Prevalence with Assessment of Parent’s Awareness about the Difference between True Strabismus and Pseudostrabismus in the First Two Years of Life in King Abdul-Aziz University Hospital in Jeddah, Saudi Arabia in 2013

Malikah Al-Ghalib Alsharef

JPFCM, Jeddah

Background: Strabismus is one of the most commonly known eye conditions in infants, children and adults. Its impact on the affected patient may be severe resulting in visual loss, lack of binocularity, diplopia, social stigma and multiple corrective surgeries within the affected individual’s lifespan.

Objectives: To determine the prevalence of true strabismus and pseudostrabismus as well as to assess parents awareness about the difference between them in the first two years of life in the well-baby clinic in King Abdul-Aziz University Hospital in Jeddah, Saudi Arabia in 2013.
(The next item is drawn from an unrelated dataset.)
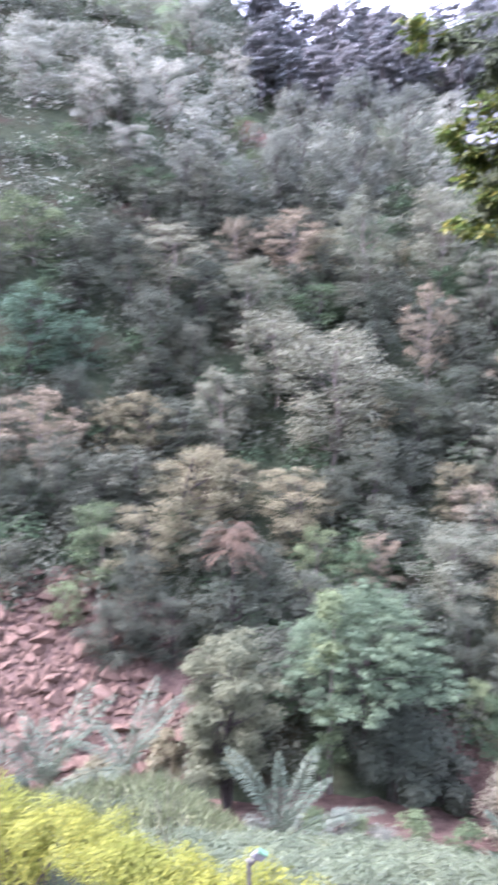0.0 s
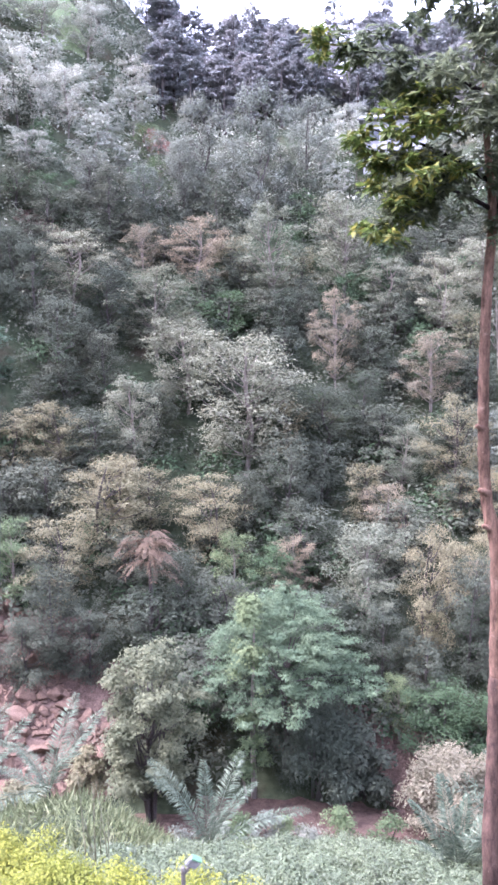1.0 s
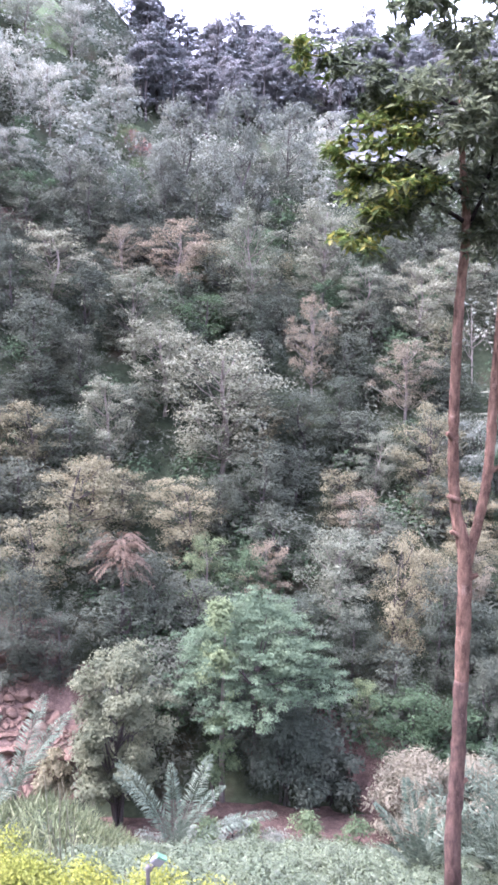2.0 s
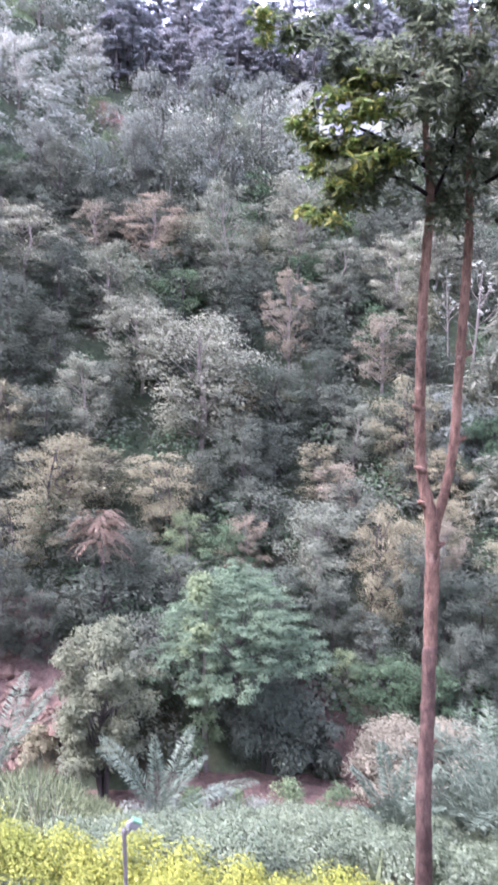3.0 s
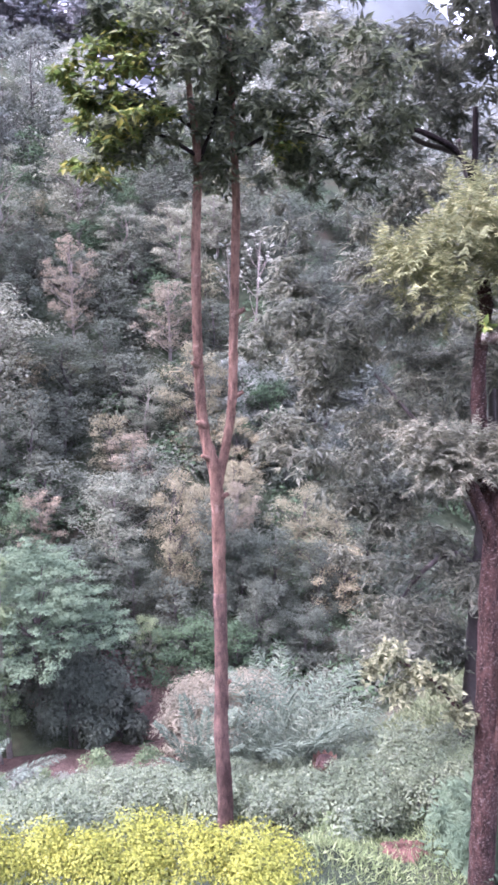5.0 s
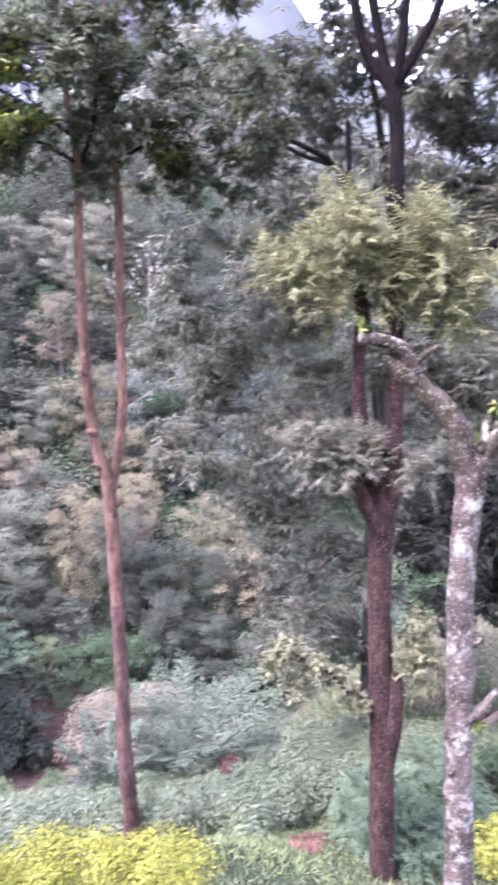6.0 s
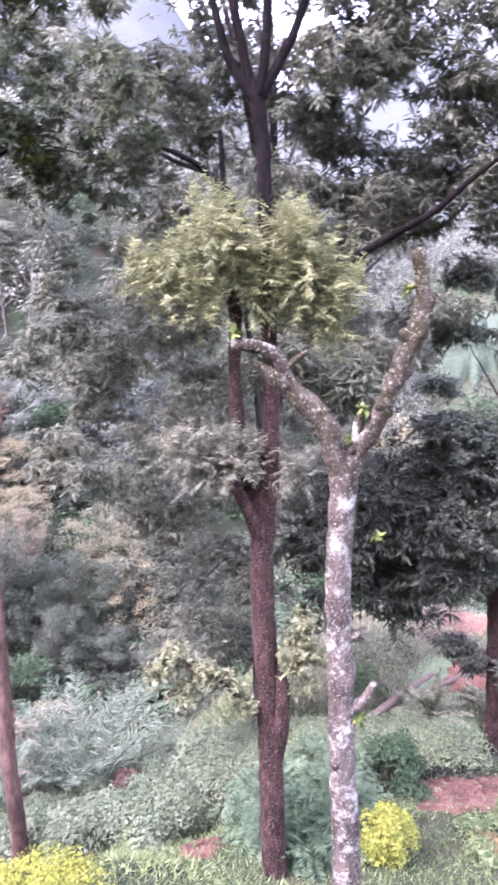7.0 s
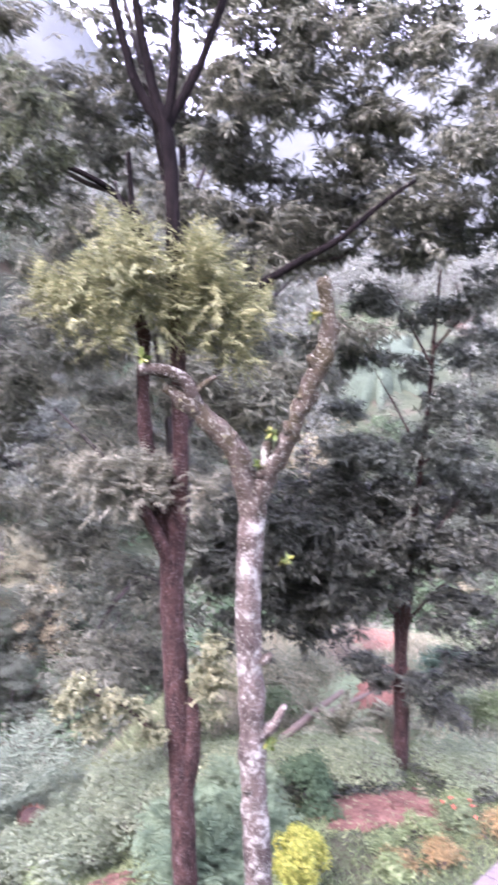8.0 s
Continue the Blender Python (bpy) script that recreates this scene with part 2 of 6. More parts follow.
BARK_WHITE = lichen_bark("lichened_pale_bark", (0.036, 0.028, 0.021), (0.115, 0.09, 0.072), (0.38, 0.378, 0.31), 0.518, 0.548, 11, (3.4, 6.2, (0.026, 0.02, 0.012)))
BARK_MOSSY = lichen_bark("mossy_limb_bark", (0.026, 0.021, 0.014), (0.088, 0.07, 0.052), (0.36, 0.358, 0.285), 0.56, 0.552, 11, (3.4, 6.2, (0.036, 0.03, 0.015)))
BARK_OLD = lichen_bark("weathered_brown_bark", (0.045, 0.029, 0.023), (0.135, 0.083, 0.064), (0.22, 0.16, 0.135), 0.59, 0.6, 12)
# stems under the crowns: shade is put into this bark colour
BARK_SHADED = lichen_bark("shaded_dark_bark", (0.003, 0.0025, 0.002), (0.013, 0.009, 0.008), (0.035, 0.027, 0.024), 0.6, 0.62, 13)
BARK_DARK = bark("dark_bark", (0.03, 0.024, 0.022), (0.075, 0.06, 0.052), (0.05, 0.045, 0.04), 14)
BARK_LOG = bark("weathered_log_bark", (0.06, 0.043, 0.03), (0.165, 0.122, 0.085), (0.105, 0.078, 0.055), 8)
BARK_GREY = bark("pale_grey_bark", (0.09, 0.076, 0.062), (0.19, 0.165, 0.14), (0.14, 0.12, 0.1), 3)
GROUND = earth("grassy_earth", ((0.3, (0.02, 0.027, 0.016)), (0.52, (0.036, 0.045, 0.024)), (0.7, (0.055, 0.044, 0.03)), (0.82, (0.09, 0.055, 0.04))), 0.35, 0.95, 0.15)
SOIL = earth("red_soil", ((0.3, (0.05, 0.027, 0.02)), (0.5, (0.115, 0.062, 0.045)), (0.72, (0.185, 0.104, 0.077))), 2.5, 0.95, 0.08)
PATH = earth("dry_orange_red_earth", ((0.3, (0.11, 0.05, 0.032)), (0.5, (0.16, 0.075, 0.048)), (0.72, (0.215, 0.11, 0.075))), 1.8, 0.95, 0.06)
MEADOW = earth("pale_grassy_slope", ((0.3, (0.07, 0.095, 0.045)), (0.5, (0.11, 0.14, 0.07)), (0.72, (0.15, 0.17, 0.09))), 0.6, 0.95, 0.15)
FIELD = earth("distant_tea_field", ((0.3, (0.03, 0.042, 0.026)), (0.5, (0.046, 0.062, 0.038)), (0.72, (0.064, 0.082, 0.052))), 0.3, 0.95, 0.3)
BANK = earth("pinkish_bank_soil", ((0.3, (0.05, 0.033, 0.025)), (0.5, (0.092, 0.062, 0.047)), (0.75, (0.145, 0.1, 0.077))), 1.6, 0.95, 0.12)
ROCK = earth("pinkish_boulder_stone", ((0.25, (0.072, 0.046, 0.033)), (0.5, (0.118, 0.078, 0.056)), (0.75, (0.165, 0.116, 0.087))), 1.2)


# ---- the lie of the land ----
LEFT = ((0, 0), (6.0, 0), (7.6, -1.5), (10, -3.0), (14, -5.8), (20, -10.5), (25.5, -14.6), (29, -15.4), (31, -14.8), (36, -11.5), (47, -4), (56, 4), (70, 13), (90, 25), (112, 38.5), (125, 42), (170, 36), (300, 20), (3000, 0))
RIGHT = ((0, 0), (4.0, -0.2), (6.7, -0.65), (9, -1.2), (12, -1.8), (16, -2.75), (20, -3.8), (24, -5.4), (30, -10), (42, -14), (52, -12), (70, -4), (110, 6), (160, 14), (200, 16), (300, 10), (600, 0), (3000, 0))


def smooth(a, b, x):
    t = min(1.0, max(0.0, (x - a) / (b - a)))
    return t * t * (3 - 2 * t)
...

Subjects and methods: A cross-sectional descriptive study was conducted during a period of approximately 6 months starting from September 2013. It included all male and female parents attending the well-baby clinic and their children aged two years and below in KAUH in Jeddah, Saudi Arabia during the time of conducting the study. Inquiry about awareness of parents about the difference between strabismus and pseudostrabismus was implemented through a self-administered validated questionnaire constructed by the researcher in English and Arabic. 11

Results: The study included 104 participants who attended the well-baby clinic and their children aged two years and below at KAUH in Jeddah. Their age ranged between 16 and 60 years with a mean of 31.1 years and standard deviation of 8.4 years. Regarding awareness of the participants regarding different types of strabismus, outward deviation and inward deviation were recognized by 28.8% and 26% of the participants, respectively whereas 15.4% of the participants didn`t know any type of strabismus. More than half of females (50.7%) compared to 30.3% of males recognized correctly that small interpupillary distance is a cause of pseudostrabismus. Overall correct answers were more significantly reported among higher educated participants.

Conclusion: Knowledge of parents and other taking care of children regarding strabismus and pseudostrabismus is suboptimal, particularly among males and lower educated parents.